AIKO TEZUKA 手塚愛子

Aiko Tezuka (b. 1976, Tokyo, Japan) is a Japanese artist who lives and works in Berlin. Her practice is centred on the deconstruction of textiles, engaging with material as a carrier of time, memory, and cultural history. Tezuka completed her Master’s degree in Painting at Musashino Art University, Tokyo, in 2001, where she studied under the sculptor Toya Shigeo. In 2005, she completed a PhD in Painting at Kyoto City University of Arts, studying under the painter Usami Keiji. In 1997, she initiated a body of work based on the unravelling of existing textiles—an approach that has remained central to her practice. Working with found fabrics, including industrial cloth and historical garments, she systematically pulls apart woven structures, loosening threads and reconfiguring them into suspended or reassembled forms. Through this process, Tezuka does not produce new images, but rather intervenes in existing ones, treating the textile as both image and object.

Her works foreground the tension between construction and dissolution. By partially undoing the fabric, she reveals the underlying structure of the weave while allowing fragments of imagery, pattern, and ornament to persist. This act of “editing” material—rather than replacing it—positions her practice as a dialogue with history, in which the past is neither preserved intact nor erased, but held in a state of transformation. From 2010 to 2011, Tezuka lived and worked in London, supported by the Gotoh Memorial Cultural Foundation. In 2011, she relocated to Berlin with the support of a fellowship from the Japanese Government’s Overseas Study Program for Artists, where she has since been based.

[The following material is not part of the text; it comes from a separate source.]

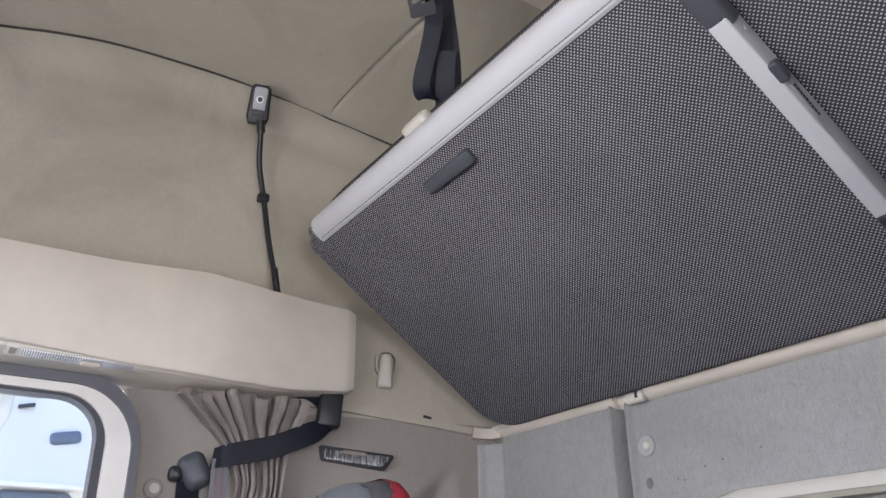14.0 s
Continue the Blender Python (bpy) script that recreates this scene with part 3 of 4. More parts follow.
bm = bmesh.new()
for i in range(len(seam) - 1):
    p, q = Vector(seam[i]), Vector(seam[i + 1])
    for k in range(3):
        a, b = p.lerp(q, k / 3 + 0.05), p.lerp(q, k / 3 + 0.23)
        off = Vector((0, 0.006, 0.0022))
        w = Vector((0, 0.0006, 0))
        vs = [bm.verts.new(v) for v in (a + off - w, b + off - w, b + off + w, a + off + w)]
        bm.faces.new(vs)
part("stitching", bm, M_THREAD, mattress, "pale stitching", smooth=False)

# raised ribs of the spacer weave, standing between the rows of dots
RIB = 0.0027
rib_x = lin(-1.05, 0.86, 190)
verts, faces = [], []
for k in range(int(0.784 / RIB), 2, -1):
    y = -k * RIB
    start = len(verts)
    row = [x for x in rib_x if y > bed_front(x) + 0.004 and abs(x) < -slant(y) - 0.004]
    for x in row:
        z = bed_z(x, y)
        verts += [(x, y - 0.0006, z - 0.0002), (x, y, z + 0.00062), (x, y + 0.0006, z - 0.0002)]
    for q in range(len(row) - 1):
        if row[q + 1] - row[q] < 0.03:
            a, b = start + 3 * q, start + 3 * q + 3
            faces += [(a, b, b + 1, a + 1), (a + 1, b + 1, b + 2, a + 2)]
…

Her work is held in numerous international public collections, including the Museum of Contemporary Art Tokyo; Fukuoka Art Museum; The National Art Center, Tokyo; Hyogo Prefectural Museum of Art; Toyota Municipal Museum of Art; Contemporary Art Museum Kumamoto; the TextielMuseum (Netherlands); the Johann Jacobs Museum(Switzerland); the National Museum of Modern and Contemporary Art Korea; Turner Contemporary (UK); the Museum of Asian Art; Museum für Kunst und Gewerbe Hamburg; Kunsthalle Mannheim; the Rijksmuseum; and the Peranakan Museum, among others.